__Work to complete__. Find the lines holding "with" and copy them.

__Provided data__.
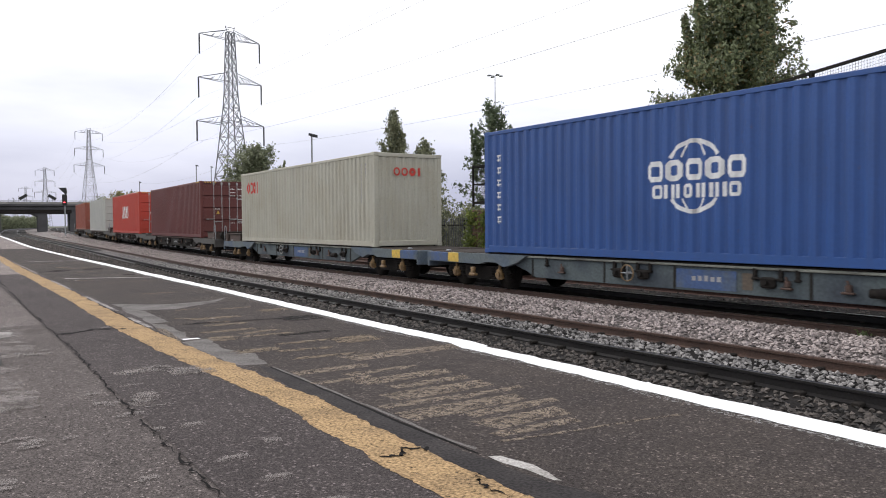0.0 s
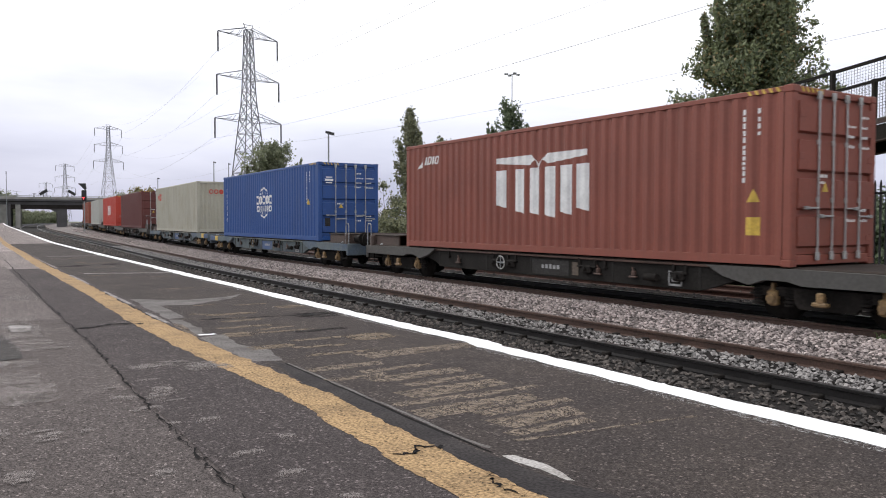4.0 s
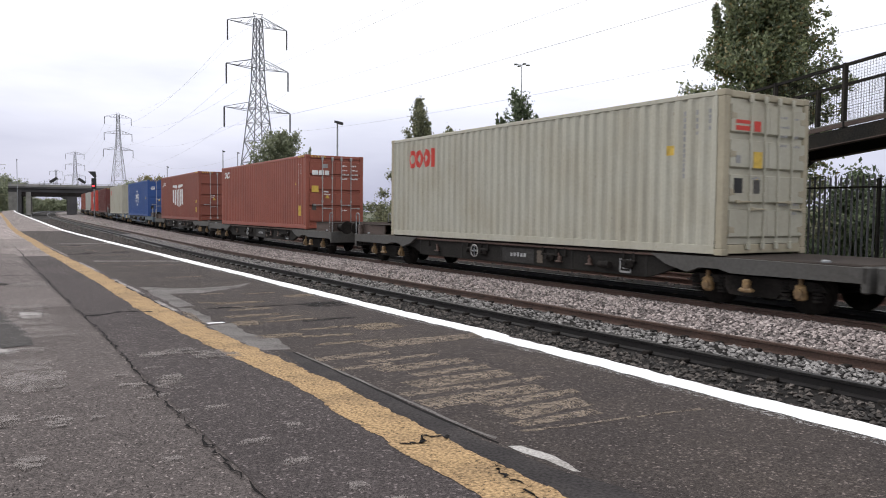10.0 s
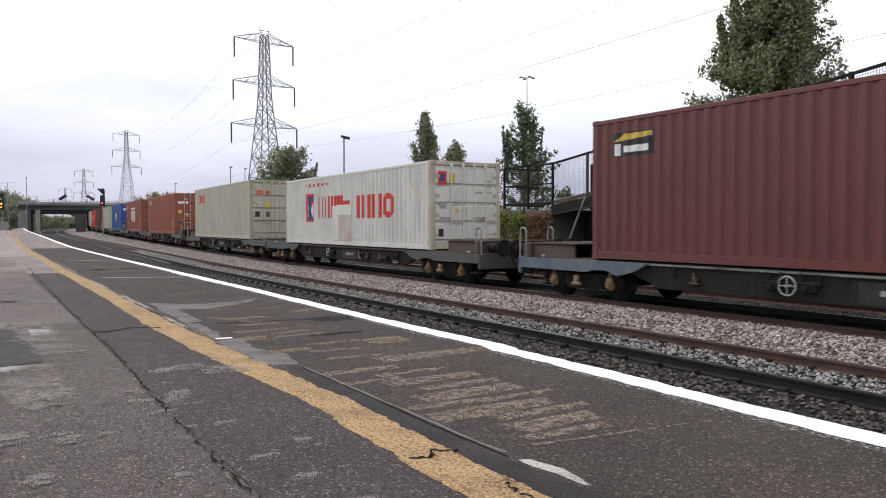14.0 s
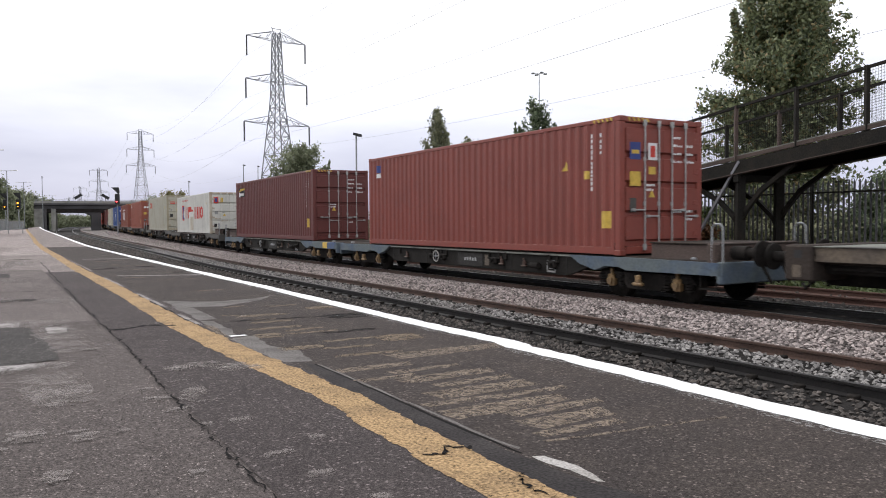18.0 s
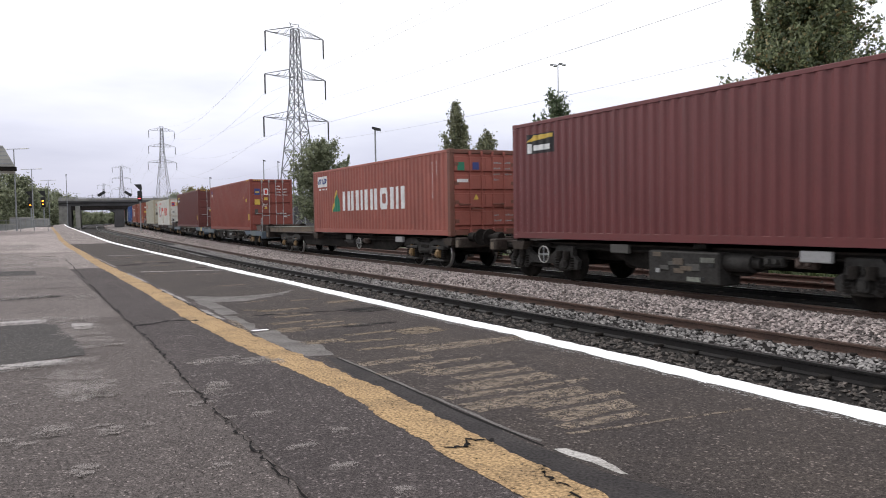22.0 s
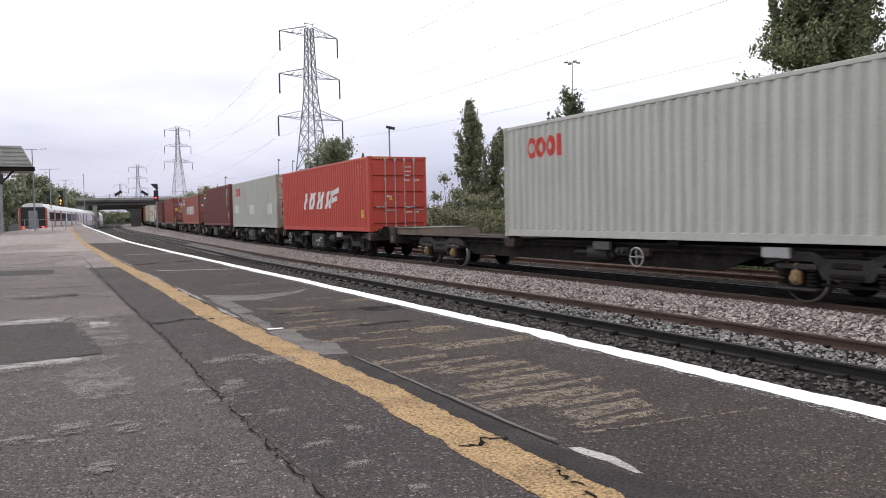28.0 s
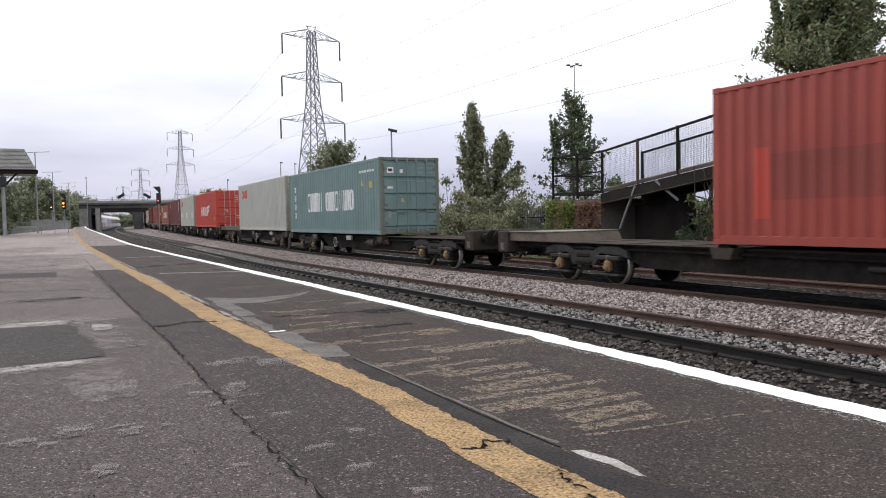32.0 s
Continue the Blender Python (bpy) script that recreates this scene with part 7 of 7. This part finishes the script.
def coach(offset, tail):
    c = thing("passenger_coach", "white electric passenger coach with dark window band" + (" and black cab" if tail else ""), "railway coach", group="coaches of the passenger train")
    sec = [(-1.38, 0.35), (-1.4, 1.0), (-1.4, 2.4), (-1.3, 3.1), (-0.9, 3.6), (-0.4, 3.75), (0.4, 3.75), (0.9, 3.6), (1.3, 3.1), (1.4, 2.4), (1.4, 1.0), (1.38, 0.35)]
    n, g = len(sec), Geo()
    g.v = [(x, -9.9, z) for x, z in sec] + [(x, 9.9, z) for x, z in sec]
    g.f = [(i, n + i, n + (i + 1) % n, (i + 1) % n) for i in range(n)] + [tuple(range(n)), tuple(range(2 * n - 1, n - 1, -1))]
    g.round = [False] * len(g.f)
    part("body", g, CAR_WHITE, c)
    for sx in (-1, 1):
        part("window_band", Geo().block(sx * 1.405 - 0.01, -9.2, 1.75, sx * 1.405 + 0.01, 9.2, 2.75, 0.005), GLASS_DARK, c, "dark window band")
        part("skirt", Geo().block(sx * 1.39 - 0.02, -9.8, 0.35, sx * 1.39 + 0.02, 9.8, 0.95, 0.01), CAR_GREY, c)
        for yy in (-3.2, 3.2):
            part("coach_door", Geo().block(sx * 1.42 - 0.02, yy - 0.65, 0.98, sx * 1.42 + 0.02, yy + 0.65, 3.0, 0.02), CAR_RED, c)
    for yy in (-6.7, 6.7):
        for a in (-1.3, 1.3):
            for sx in (-1, 1):
                part("wheel", shared("wheel_0.42", lambda: wheel(0.42)), BOGIE, c, at=pose(sx * 0.76, yy + a, 0.42, 0, 0, 0 if sx < 0 else 180))
    part("underframe", Geo().block(-1.2, -9.6, 0.3, 1.2, 9.6, 0.8, 0.05), BOGIE, c)
    if tail:
        part("cab_front", Geo().block(-1.2, -10.0, 1.0, 1.2, -9.88, 3.3, 0.05), BLACK, c, "black cab front")
        part("gangway", Geo().block(-0.45, -10.15, 0.7, 0.45, -9.98, 2.9, 0.05), CAR_GREY, c)
        for sx in (-1, 1):
            part("cab_side", Geo().block(sx * 1.41 - 0.02, -9.9, 1.0, sx * 1.41 + 0.02, -8.3, 3.0, 0.01), CAR_WHITE, c, "white cab flank")
            part("cab_corner", Geo().block(sx * 1.3 - 0.09, -10.02, 0.7, sx * 1.3 + 0.09, -9.86, 3.2, 0.03), CAR_ORANGE, c)
            part("tail_lamp", Geo().rod((sx * 0.95, -10.0, 1.1), (sx * 0.95, -10.04, 1.1), 0.12, n=12), TAIL, c, "red tail lamp")
    CARS.append((c, offset))


for i in range(5):
    coach(10.1 + 20.2 * i, i == 0)


# ---- what moves ----
def motions():
    def gone(t):
        u = t - 16
        out = 0.0
        for k in (2.08144597e-08, 8.27213335e-09, -1.06290972e-05, -3.13898101e-05, 1.19764028e-03, 5.88500511e-02, 7.32521755, 123.739606):
            out = out * u + k
        return out

    times = [0.8 * i for i in range(41)]
    for c, offset, deck in CONTAINERS:
        walk(c, [(t, stand(gone(t) + offset, 0, deck)) for t in times])
    for w, offset in WAGONS:
        walk(w, [(t, stand(gone(t) + offset, 0, Z_RAIL)) for t in times])
    turn = {}
    for axle, at in WHEELS:
        r = at[2]
        if r not in turn:
            turn[r] = [(t, Matrix.Rotation(-(gone(t) - gone(0)) / r, 4, "X")) for t in (0.0667 * i for i in range(481)) if t <= 32.02]
        here = Matrix.Translation(at)
        walk(axle, [(t, here @ m) for t, m in turn[r]])
    d = Vector((math.sin(-0.4296), math.cos(-0.4296), 0))
    for c, offset in CARS:
        walk(c, [(t, pose(*(Vector((-68.16, 119.57, -0.75)) + d * (20.62 * (t - 25.2) - 101 + offset)), 0, 0, 24.61)) for t in (0, 16, 32)])


motions()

__Answer to the task__.
Continue the Blender Python (bpy) script that recreates this scene with part 7 of 7. This part finishes the script.
    c = thing("passenger_coach", "white electric passenger coach with dark window band" + (" and black cab" if tail else ""), "railway coach", group="coaches of the passenger train")